I grabbed my camera and started shooting. The western bank of the Deschutes has a rail line -- the eastern bank once had rails as well -- and it's common to see several freight trains each day. But seeing an old-school steam locomotive pulling passengers was like traveling back in time 60 or 70 years, when almost all the trains ran on steam. Back in those days, affluent anglers from Portland, Oregon would board a special car in the city and ride in comfort to a special siding, where the car -- complete with beds -- was left for a weekend's fishing. Another train would pick up the car on Sunday evening and get the anglers back in the city in time for work on Monday.
Trains are part of the Deschutes, and much of the east bank's trail system feeds off the old, trackless railroad grade.

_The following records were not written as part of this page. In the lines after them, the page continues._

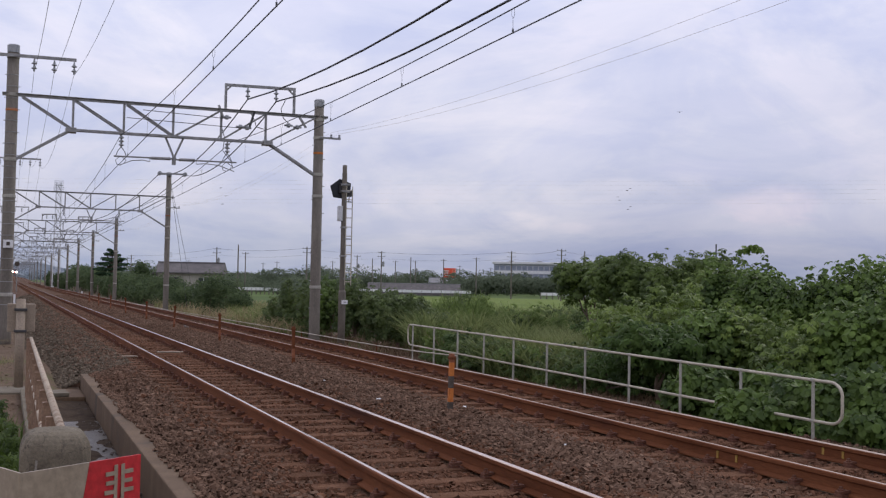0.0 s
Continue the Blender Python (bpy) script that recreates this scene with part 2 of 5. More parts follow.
M_RAILTOP_DULL = surface("dull_rail_head", (0.300, 0.215, 0.163), (0.425, 0.325, 0.260), 9, 0.42, metal=0.5, bump=0.05, grain=120)
M_SLEEPER = surface("dusty_brown_sleeper", (0.112, 0.056, 0.033), (0.182, 0.096, 0.058), 4, 0.92, grain=30, spread=0.2, stretch=(1, 5, 5), spec=0.06, stain=(0.150, 0.076, 0.045), stain_scale=6, stain_cut=0.5, bump=0.8, bump_size=0.02)
M_CLIP = surface("dark_rail_clip", (0.085, 0.033, 0.020), (0.160, 0.068, 0.040), 20, 0.85, grain=80)
M_POLE = surface("weathered_concrete_pole", (0.115, 0.100, 0.082), (0.205, 0.183, 0.152), 2.5, 0.9, grain=45, stain=(0.105, 0.09, 0.078), stain_scale=1.0, stretch=(1, 1, 0.25))
M_STEEL = surface("galvanised_steel", (0.215, 0.213, 0.212), (0.365, 0.362, 0.358), 6, 0.6, metal=0.3, grain=70)
M_DARKSTEEL = surface("dark_steel", (0.04, 0.04, 0.043), (0.085, 0.083, 0.083), 10, 0.6, metal=0.3, grain=70)
M_WIRE = surface("black_cable", (0.022, 0.022, 0.024), (0.045, 0.045, 0.048), 10, 0.6, bump=0)
M_THINWIRE = surface("grey_wire", (0.06, 0.06, 0.065), (0.11, 0.11, 0.115), 10, 0.6, bump=0)
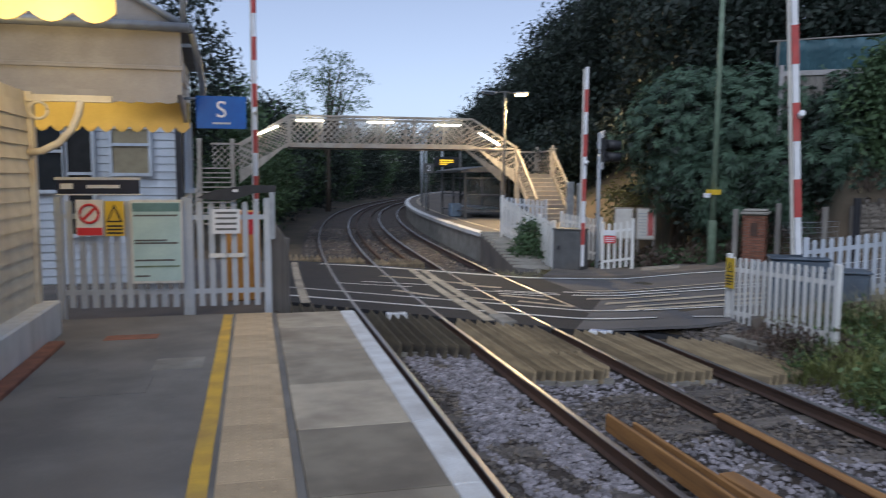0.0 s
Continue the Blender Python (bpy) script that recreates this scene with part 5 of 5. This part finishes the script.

After SP 4449 vanished -- it's hard to believe it was built in 1941 -- I started inching down the back to a favorite eddy, where wild rainbow trout rode the gently swirling current and rose with the steady calm of cows chewing their cuds. These fish hadn't been bothered in a while, and I watched them rise for a few minutes. I always assume that October rains will bring up blanket hatches of blue wing olive mayflies in size 18 to a very dinky 22, but a lot of caddis were fluttering over the water, and I didn't see one mayfly.
I bent over and almost put my nose into the water, so I could peer along the surface. No mayflies at all, but lots of caddis pupa and crippled adults were awash in the surface film. Most were a size 16, and some were olive, some brown and some gray.
I tied on an X-Caddis and made reach casts -- downstream at a angle with a little bit of slack -- toward the fish rising on the edge of the swirling eddy. Fishing an eddy is tough, as the currents move the fish around all the time, and those same currents instantly drag a tight leader and turn your fly into a fish-spooking motorboat.
Sometimes it helps to put on a longer tippet and get a few wiggly coils onto the water at the end of the cast. In this kind of fishing, one or two more inches of drift can mean a lot, and I don't mind cinching on up to four feet of 5X -- or even 6X if I'm using a size 18 or smaller fly. Yeah, landing a good trout on 6X is tough if the fish rolls out of the eddy into the fast current, but it's better to hook and lose fish than to never hook fish. Besides, many trout will stubbornly stay in the eddy. All this said, I use 5X whenever I can, as I like to play trout quickly and get them back on their way.
The downcurrent reach cast lets me feed line into the drift, which gives the fly more time to interest a trout. It usually takes me a few casts to catch the pattern of the eddy. On this day, I probably made more than 15 casts before my fly rode the currents into a trout's mouth.
That first fish ran all the way across the eddy and launched into the air. Just one wild rainbow trout like this pours light into the day --even when rain drips off the bill of my cap.
Every bankside eddy seemed to have some rising fish, and I slowly worked my way up the bank and crept into position in each eddy. The trout were waiting.
Not all the fish were big, and I managed to bungle quite a few rises, but each fish was perfect and beautiful. Sometimes, you'll hook a 15-inch redsides, and it will roll into a current seam and line will just ripple off the reel. The fish and current feel like 20 inches of trout, and I'm always amazed to see 14 or 15 inches of spotted, shining perfection finning at my feet.
It rained all afternoon, and the trout rose until dusk. I hiked back to the Subaru and felt rainwater run from my soaked cap through my scalp and down my back. I stopped at a huge sagebrush and rubbed my hands on the fragrant leaves.
I smelled the wet, spicy scent of the Deschutes in October all the way home to Hood River.